*Set task*: Repeat all entries exactly.

* * *

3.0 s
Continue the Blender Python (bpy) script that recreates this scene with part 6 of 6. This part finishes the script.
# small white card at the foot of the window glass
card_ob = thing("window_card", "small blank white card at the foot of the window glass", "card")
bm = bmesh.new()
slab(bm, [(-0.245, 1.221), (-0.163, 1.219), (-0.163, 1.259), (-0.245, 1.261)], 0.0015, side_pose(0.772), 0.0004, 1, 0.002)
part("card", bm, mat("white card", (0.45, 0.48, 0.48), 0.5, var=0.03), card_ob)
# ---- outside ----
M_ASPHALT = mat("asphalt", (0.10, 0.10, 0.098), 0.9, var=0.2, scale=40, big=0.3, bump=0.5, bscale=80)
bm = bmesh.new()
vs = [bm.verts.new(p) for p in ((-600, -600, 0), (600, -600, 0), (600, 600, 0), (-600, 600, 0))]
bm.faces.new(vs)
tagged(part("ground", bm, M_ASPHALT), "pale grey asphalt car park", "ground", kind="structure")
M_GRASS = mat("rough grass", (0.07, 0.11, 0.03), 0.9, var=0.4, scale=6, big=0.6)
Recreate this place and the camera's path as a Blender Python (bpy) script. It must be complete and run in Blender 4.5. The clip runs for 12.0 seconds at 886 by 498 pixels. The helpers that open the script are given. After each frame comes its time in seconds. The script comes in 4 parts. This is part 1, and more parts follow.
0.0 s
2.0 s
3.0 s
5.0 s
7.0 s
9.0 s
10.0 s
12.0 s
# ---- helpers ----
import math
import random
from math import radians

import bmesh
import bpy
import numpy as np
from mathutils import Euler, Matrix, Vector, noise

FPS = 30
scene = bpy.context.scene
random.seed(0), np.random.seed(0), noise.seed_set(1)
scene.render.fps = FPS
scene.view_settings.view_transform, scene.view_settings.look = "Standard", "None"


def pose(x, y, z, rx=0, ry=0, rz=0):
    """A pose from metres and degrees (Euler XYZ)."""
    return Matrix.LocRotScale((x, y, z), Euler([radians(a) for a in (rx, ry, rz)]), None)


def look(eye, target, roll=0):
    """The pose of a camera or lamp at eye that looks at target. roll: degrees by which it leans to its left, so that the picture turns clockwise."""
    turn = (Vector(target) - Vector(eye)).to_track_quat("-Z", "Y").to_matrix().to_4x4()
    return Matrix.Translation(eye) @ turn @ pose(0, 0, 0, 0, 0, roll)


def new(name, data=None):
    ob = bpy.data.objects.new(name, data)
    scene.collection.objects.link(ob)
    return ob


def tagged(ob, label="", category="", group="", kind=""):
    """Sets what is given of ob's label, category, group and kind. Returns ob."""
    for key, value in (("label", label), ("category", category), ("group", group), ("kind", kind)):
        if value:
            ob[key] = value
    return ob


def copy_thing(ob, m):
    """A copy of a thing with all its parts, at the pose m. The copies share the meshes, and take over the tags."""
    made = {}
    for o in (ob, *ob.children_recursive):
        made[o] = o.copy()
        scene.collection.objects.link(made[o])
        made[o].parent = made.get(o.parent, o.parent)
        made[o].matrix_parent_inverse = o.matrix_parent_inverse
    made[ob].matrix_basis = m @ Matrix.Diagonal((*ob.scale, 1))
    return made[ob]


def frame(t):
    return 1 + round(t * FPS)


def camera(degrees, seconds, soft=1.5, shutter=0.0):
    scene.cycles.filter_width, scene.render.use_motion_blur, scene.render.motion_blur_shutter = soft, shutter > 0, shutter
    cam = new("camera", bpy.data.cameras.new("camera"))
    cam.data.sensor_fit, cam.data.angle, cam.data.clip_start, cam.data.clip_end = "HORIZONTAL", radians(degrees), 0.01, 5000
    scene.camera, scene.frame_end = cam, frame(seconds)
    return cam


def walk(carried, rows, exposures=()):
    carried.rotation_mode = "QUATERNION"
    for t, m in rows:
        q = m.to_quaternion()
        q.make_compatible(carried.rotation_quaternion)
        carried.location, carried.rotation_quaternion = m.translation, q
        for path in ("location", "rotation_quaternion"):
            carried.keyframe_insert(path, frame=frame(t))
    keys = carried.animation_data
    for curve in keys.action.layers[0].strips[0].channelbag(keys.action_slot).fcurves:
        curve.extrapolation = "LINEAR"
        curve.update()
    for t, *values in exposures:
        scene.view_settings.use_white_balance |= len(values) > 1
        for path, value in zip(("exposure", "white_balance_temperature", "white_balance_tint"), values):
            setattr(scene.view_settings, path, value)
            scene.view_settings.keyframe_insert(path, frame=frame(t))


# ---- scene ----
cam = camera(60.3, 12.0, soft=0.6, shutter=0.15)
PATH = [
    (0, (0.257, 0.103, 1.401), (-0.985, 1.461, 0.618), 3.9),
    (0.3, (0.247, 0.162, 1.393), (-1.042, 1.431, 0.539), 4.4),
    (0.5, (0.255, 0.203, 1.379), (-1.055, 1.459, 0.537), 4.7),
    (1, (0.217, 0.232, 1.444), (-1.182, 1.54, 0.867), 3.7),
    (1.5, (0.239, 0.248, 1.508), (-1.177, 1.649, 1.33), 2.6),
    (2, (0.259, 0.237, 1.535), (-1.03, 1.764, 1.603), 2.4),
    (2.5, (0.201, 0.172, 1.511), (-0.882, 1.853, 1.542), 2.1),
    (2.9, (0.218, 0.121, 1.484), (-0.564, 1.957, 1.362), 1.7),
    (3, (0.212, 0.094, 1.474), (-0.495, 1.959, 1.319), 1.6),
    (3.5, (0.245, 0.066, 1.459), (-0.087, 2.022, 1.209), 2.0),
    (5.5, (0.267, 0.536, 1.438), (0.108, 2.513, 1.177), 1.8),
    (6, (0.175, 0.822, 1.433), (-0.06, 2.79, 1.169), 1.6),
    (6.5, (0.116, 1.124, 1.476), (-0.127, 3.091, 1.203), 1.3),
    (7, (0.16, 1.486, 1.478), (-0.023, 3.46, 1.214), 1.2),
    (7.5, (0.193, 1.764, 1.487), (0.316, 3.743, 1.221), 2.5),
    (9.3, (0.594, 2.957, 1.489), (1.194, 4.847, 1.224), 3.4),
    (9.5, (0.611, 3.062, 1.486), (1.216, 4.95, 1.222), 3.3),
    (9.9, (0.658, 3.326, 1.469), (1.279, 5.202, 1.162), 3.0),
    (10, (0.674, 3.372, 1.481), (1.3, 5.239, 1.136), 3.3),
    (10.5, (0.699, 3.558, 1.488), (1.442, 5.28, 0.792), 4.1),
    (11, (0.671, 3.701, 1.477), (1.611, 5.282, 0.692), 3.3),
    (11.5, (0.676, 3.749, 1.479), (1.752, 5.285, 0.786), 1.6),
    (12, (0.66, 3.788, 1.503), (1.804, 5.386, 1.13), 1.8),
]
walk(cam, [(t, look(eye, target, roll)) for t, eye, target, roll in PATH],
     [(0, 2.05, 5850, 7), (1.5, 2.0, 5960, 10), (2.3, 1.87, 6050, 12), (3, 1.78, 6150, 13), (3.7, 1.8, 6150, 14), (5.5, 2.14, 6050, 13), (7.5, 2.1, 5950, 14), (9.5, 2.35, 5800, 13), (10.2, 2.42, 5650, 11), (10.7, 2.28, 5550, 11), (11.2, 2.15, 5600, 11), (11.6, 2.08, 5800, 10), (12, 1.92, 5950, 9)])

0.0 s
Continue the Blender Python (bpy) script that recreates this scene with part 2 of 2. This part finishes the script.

* * *

*The output*:
3.0 s
Continue the Blender Python (bpy) script that recreates this scene with part 6 of 6. This part finishes the script.
# small white card at the foot of the window glass
card_ob = thing("window_card", "small blank white card at the foot of the window glass", "card")
bm = bmesh.new()
slab(bm, [(-0.245, 1.221), (-0.163, 1.219), (-0.163, 1.259), (-0.245, 1.261)], 0.0015, side_pose(0.772), 0.0004, 1, 0.002)
part("card", bm, mat("white card", (0.45, 0.48, 0.48), 0.5, var=0.03), card_ob)
# ---- outside ----
M_ASPHALT = mat("asphalt", (0.10, 0.10, 0.098), 0.9, var=0.2, scale=40, big=0.3, bump=0.5, bscale=80)
bm = bmesh.new()
vs = [bm.verts.new(p) for p in ((-600, -600, 0), (600, -600, 0), (600, 600, 0), (-600, 600, 0))]
bm.faces.new(vs)
tagged(part("ground", bm, M_ASPHALT), "pale grey asphalt car park", "ground", kind="structure")
M_GRASS = mat("rough grass", (0.07, 0.11, 0.03), 0.9, var=0.4, scale=6, big=0.6)
Recreate this place and the camera's path as a Blender Python (bpy) script. It must be complete and run in Blender 4.5. The clip runs for 12.0 seconds at 886 by 498 pixels. The helpers that open the script are given. After each frame comes its time in seconds. The script comes in 4 parts. This is part 1, and more parts follow.
0.0 s
2.0 s
3.0 s
5.0 s
7.0 s
9.0 s
10.0 s
12.0 s
# ---- helpers ----
import math
import random
from math import radians

import bmesh
import bpy
import numpy as np
from mathutils import Euler, Matrix, Vector, noise

FPS = 30
scene = bpy.context.scene
random.seed(0), np.random.seed(0), noise.seed_set(1)
scene.render.fps = FPS
scene.view_settings.view_transform, scene.view_settings.look = "Standard", "None"


def pose(x, y, z, rx=0, ry=0, rz=0):
    """A pose from metres and degrees (Euler XYZ)."""
    return Matrix.LocRotScale((x, y, z), Euler([radians(a) for a in (rx, ry, rz)]), None)


def look(eye, target, roll=0):
    """The pose of a camera or lamp at eye that looks at target. roll: degrees by which it leans to its left, so that the picture turns clockwise."""
    turn = (Vector(target) - Vector(eye)).to_track_quat("-Z", "Y").to_matrix().to_4x4()
    return Matrix.Translation(eye) @ turn @ pose(0, 0, 0, 0, 0, roll)


def new(name, data=None):
    ob = bpy.data.objects.new(name, data)
    scene.collection.objects.link(ob)
    return ob


def tagged(ob, label="", category="", group="", kind=""):
    """Sets what is given of ob's label, category, group and kind. Returns ob."""
    for key, value in (("label", label), ("category", category), ("group", group), ("kind", kind)):
        if value:
            ob[key] = value
    return ob


def copy_thing(ob, m):
    """A copy of a thing with all its parts, at the pose m. The copies share the meshes, and take over the tags."""
    made = {}
    for o in (ob, *ob.children_recursive):
        made[o] = o.copy()
        scene.collection.objects.link(made[o])
        made[o].parent = made.get(o.parent, o.parent)
        made[o].matrix_parent_inverse = o.matrix_parent_inverse
    made[ob].matrix_basis = m @ Matrix.Diagonal((*ob.scale, 1))
    return made[ob]


def frame(t):
    return 1 + round(t * FPS)


def camera(degrees, seconds, soft=1.5, shutter=0.0):
    scene.cycles.filter_width, scene.render.use_motion_blur, scene.render.motion_blur_shutter = soft, shutter > 0, shutter
    cam = new("camera", bpy.data.cameras.new("camera"))
    cam.data.sensor_fit, cam.data.angle, cam.data.clip_start, cam.data.clip_end = "HORIZONTAL", radians(degrees), 0.01, 5000
    scene.camera, scene.frame_end = cam, frame(seconds)
    return cam


def walk(carried, rows, exposures=()):
    carried.rotation_mode = "QUATERNION"
    for t, m in rows:
        q = m.to_quaternion()
        q.make_compatible(carried.rotation_quaternion)
        carried.location, carried.rotation_quaternion = m.translation, q
        for path in ("location", "rotation_quaternion"):
            carried.keyframe_insert(path, frame=frame(t))
    keys = carried.animation_data
    for curve in keys.action.layers[0].strips[0].channelbag(keys.action_slot).fcurves:
        curve.extrapolation = "LINEAR"
        curve.update()
    for t, *values in exposures:
        scene.view_settings.use_white_balance |= len(values) > 1
        for path, value in zip(("exposure", "white_balance_temperature", "white_balance_tint"), values):
            setattr(scene.view_settings, path, value)
            scene.view_settings.keyframe_insert(path, frame=frame(t))


# ---- scene ----
cam = camera(60.3, 12.0, soft=0.6, shutter=0.15)
PATH = [
    (0, (0.257, 0.103, 1.401), (-0.985, 1.461, 0.618), 3.9),
    (0.3, (0.247, 0.162, 1.393), (-1.042, 1.431, 0.539), 4.4),
    (0.5, (0.255, 0.203, 1.379), (-1.055, 1.459, 0.537), 4.7),
    (1, (0.217, 0.232, 1.444), (-1.182, 1.54, 0.867), 3.7),
    (1.5, (0.239, 0.248, 1.508), (-1.177, 1.649, 1.33), 2.6),
    (2, (0.259, 0.237, 1.535), (-1.03, 1.764, 1.603), 2.4),
    (2.5, (0.201, 0.172, 1.511), (-0.882, 1.853, 1.542), 2.1),
    (2.9, (0.218, 0.121, 1.484), (-0.564, 1.957, 1.362), 1.7),
    (3, (0.212, 0.094, 1.474), (-0.495, 1.959, 1.319), 1.6),
    (3.5, (0.245, 0.066, 1.459), (-0.087, 2.022, 1.209), 2.0),
    (5.5, (0.267, 0.536, 1.438), (0.108, 2.513, 1.177), 1.8),
    (6, (0.175, 0.822, 1.433), (-0.06, 2.79, 1.169), 1.6),
    (6.5, (0.116, 1.124, 1.476), (-0.127, 3.091, 1.203), 1.3),
    (7, (0.16, 1.486, 1.478), (-0.023, 3.46, 1.214), 1.2),
    (7.5, (0.193, 1.764, 1.487), (0.316, 3.743, 1.221), 2.5),
    (9.3, (0.594, 2.957, 1.489), (1.194, 4.847, 1.224), 3.4),
    (9.5, (0.611, 3.062, 1.486), (1.216, 4.95, 1.222), 3.3),
    (9.9, (0.658, 3.326, 1.469), (1.279, 5.202, 1.162), 3.0),
    (10, (0.674, 3.372, 1.481), (1.3, 5.239, 1.136), 3.3),
    (10.5, (0.699, 3.558, 1.488), (1.442, 5.28, 0.792), 4.1),
    (11, (0.671, 3.701, 1.477), (1.611, 5.282, 0.692), 3.3),
    (11.5, (0.676, 3.749, 1.479), (1.752, 5.285, 0.786), 1.6),
    (12, (0.66, 3.788, 1.503), (1.804, 5.386, 1.13), 1.8),
]
walk(cam, [(t, look(eye, target, roll)) for t, eye, target, roll in PATH],
     [(0, 2.05, 5850, 7), (1.5, 2.0, 5960, 10), (2.3, 1.87, 6050, 12), (3, 1.78, 6150, 13), (3.7, 1.8, 6150, 14), (5.5, 2.14, 6050, 13), (7.5, 2.1, 5950, 14), (9.5, 2.35, 5800, 13), (10.2, 2.42, 5650, 11), (10.7, 2.28, 5550, 11), (11.2, 2.15, 5600, 11), (11.6, 2.08, 5800, 10), (12, 1.92, 5950, 9)])

0.0 s
Continue the Blender Python (bpy) script that recreates this scene with part 2 of 2. This part finishes the script.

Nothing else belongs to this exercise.